Teilhabegeld: Kindergrundsicherung umstritten
„Junge Menschen brauchen Möglichkeiten für eine breite und kontinuierliche Beteiligung in allen sie betreffenden Bereichen“, forderte auch Tanja Rusack von der Universität Hildesheim. Co-Studienautorin Johanna Wilmes von der Goethe Universität Frankfurt plädierte für eine regelmäßige „Bedarfserhebung“ für und mit Kindern und Jugendlichen. Dabei müssten besonders jene in prekären Lebensverhältnissen erreicht werden.
Laut Bertelsmann Stiftung war in Deutschland schon vor Beginn der Coronakrise mehr als ein Fünftel aller Kinder und Jugendlichen unter 18 Jahren von Armut bedroht. „Infolge der Pandemie dürfte sich diese Notlage weiter zugespitzt haben“, hieß es.

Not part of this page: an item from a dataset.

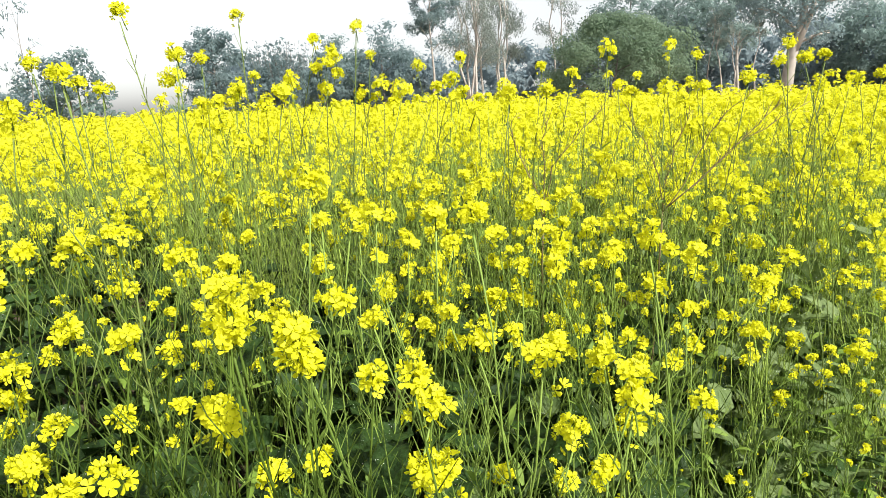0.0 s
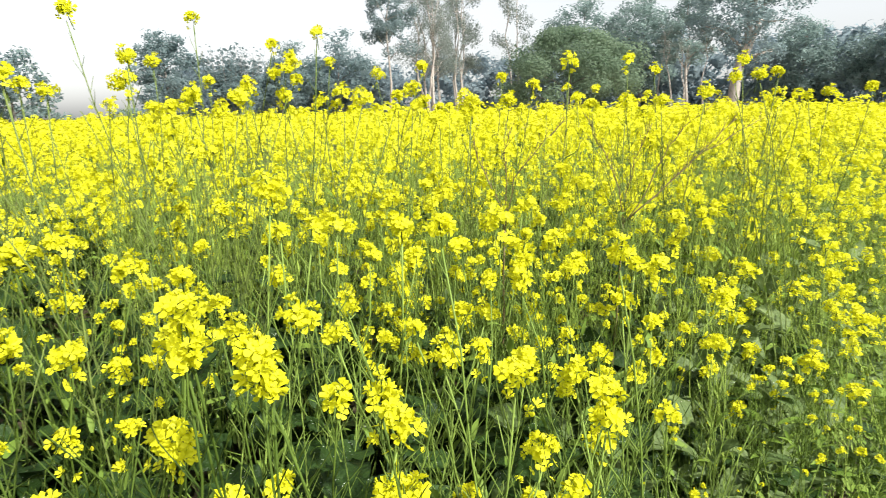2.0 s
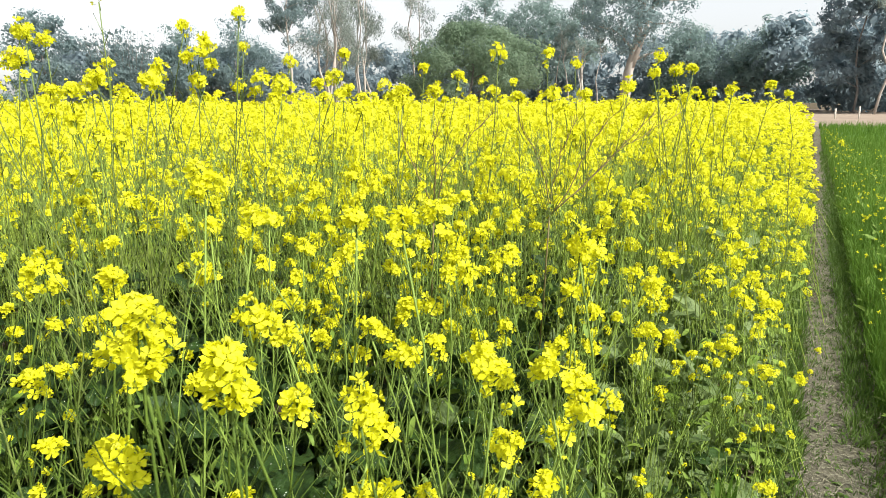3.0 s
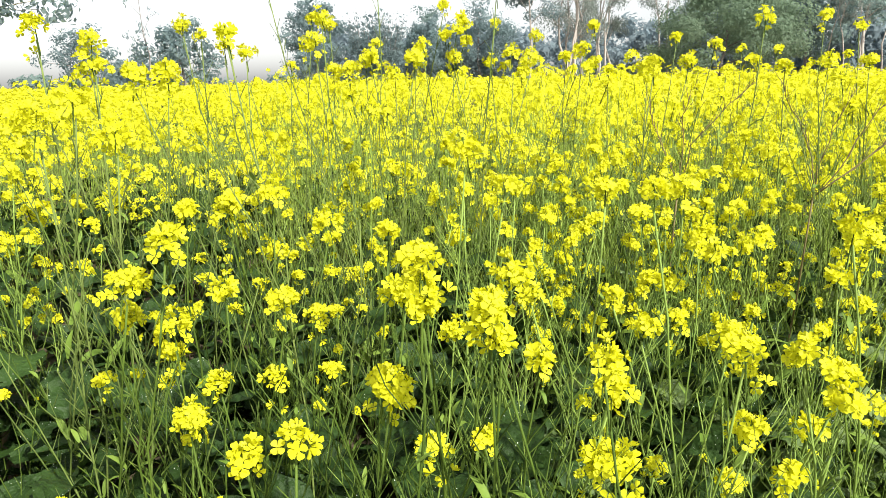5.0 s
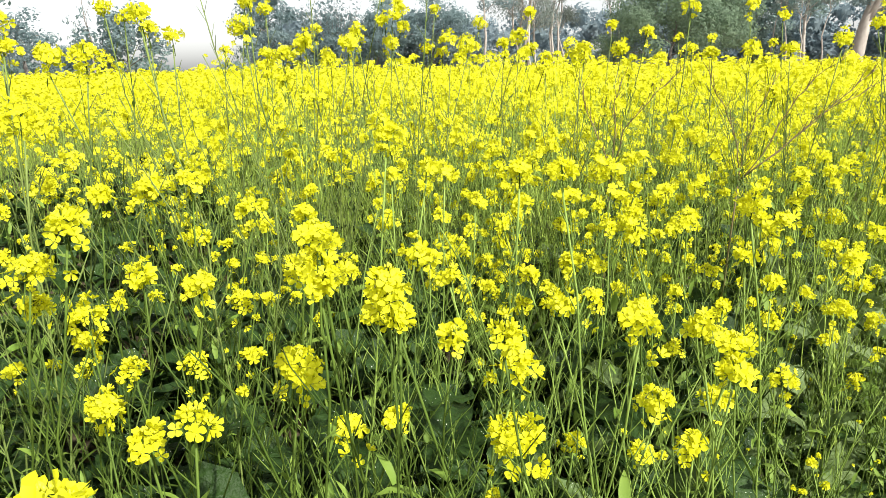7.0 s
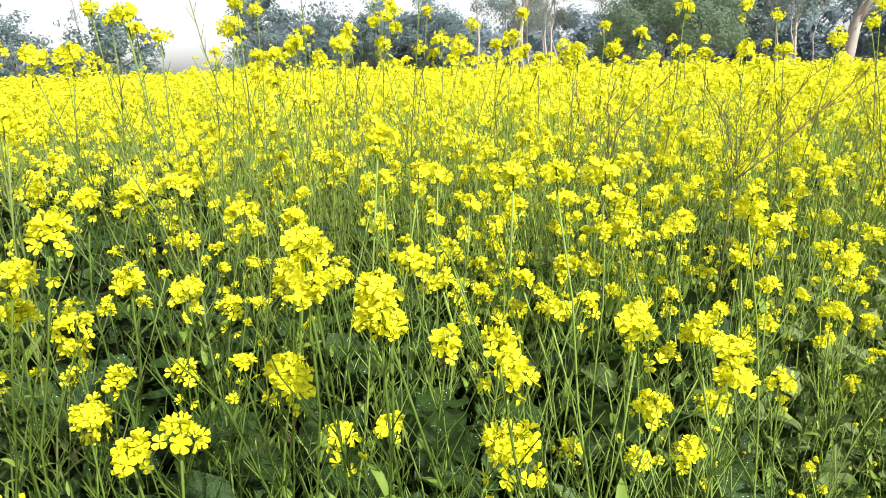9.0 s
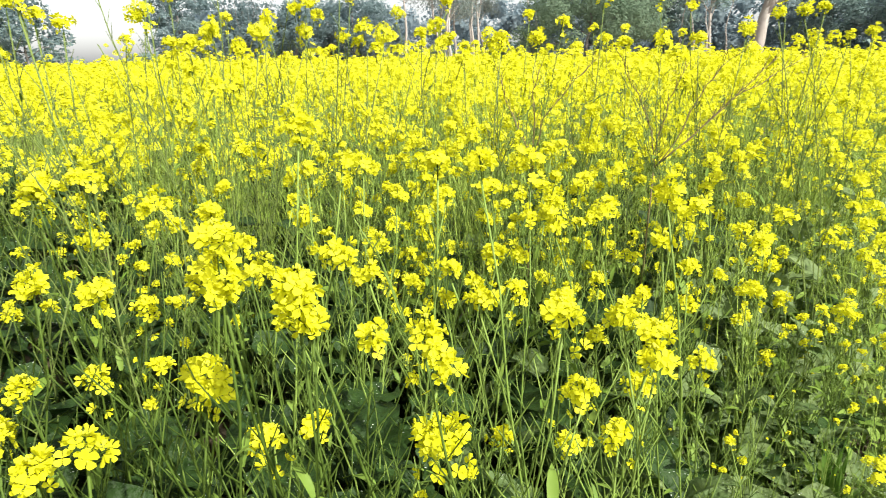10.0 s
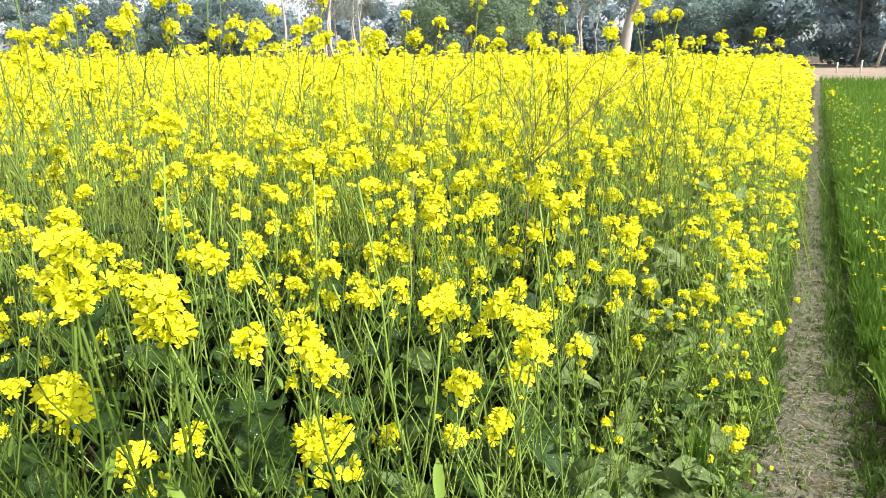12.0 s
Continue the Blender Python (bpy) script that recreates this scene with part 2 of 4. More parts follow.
tagged(new("bare_strip", strip("bare_strip", 39.5, 104, -120, 110, 0.03, 6, BARE, 1.0, 30)), "bare pale brown earth strip before the trees", "ground", kind="structure")

# ---------------------------------------------------------------- mustard: flowers, heads, leaves


def flower(petal_faces, cup=1.0, wide=1.0):
    """A four-petalled flower, about 20 mm across, opening to +z; the petals narrow to a claw. cup: how far they stand up."""
    g = Shape()
    for k in range(4):
        a = k * math.pi / 2 + 0.12 * (k % 2)
        ca, sa = math.cos(a), math.sin(a)
        w = wide * (1.0 if k % 2 else 0.9)
        outline = [(0.0006, 0.0, 0.0), (0.0067, 0.0046 * w, 0.0026 * cup), (0.0103, 0.0037 * w, 0.0036 * cup), (0.0112, 0.0002, 0.0022 * cup), (0.0102, -0.0038 * w, 0.0034 * cup), (0.0065, -0.0046 * w, 0.0028 * cup)]
        g.add([(x * ca - y * sa, x * sa + y * ca, z) for x, y, z in outline], petal_faces, 0)
    return g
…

Die Stiftung pocht angesichts dieser Entwicklung auf ihr Modell eines „Teilhabegelds“: Bestehende staatliche Leistungen für Kinder sollen gebündelt und allen jungen Menschen bis 25 Jahren zugutekommen.
In der Politik sind solche Konzepte umstritten. Die Union lehnt eine allgemeine Kindergrundsicherung als pauschale Leistung derzeit ab. SPD und Grüne haben die Kindergrundsicherung hingegen in ihren Parteiprogrammen stehen. Die FDP fordert ein „Kinderchancengeld“.
Derzeit bringt der Bund jährlich rund 200 Milliarden Euro für verschiedene Familienleistungen auf. Doch die einzelnen Maßnahmen gelten als kompliziert und bürokratisch.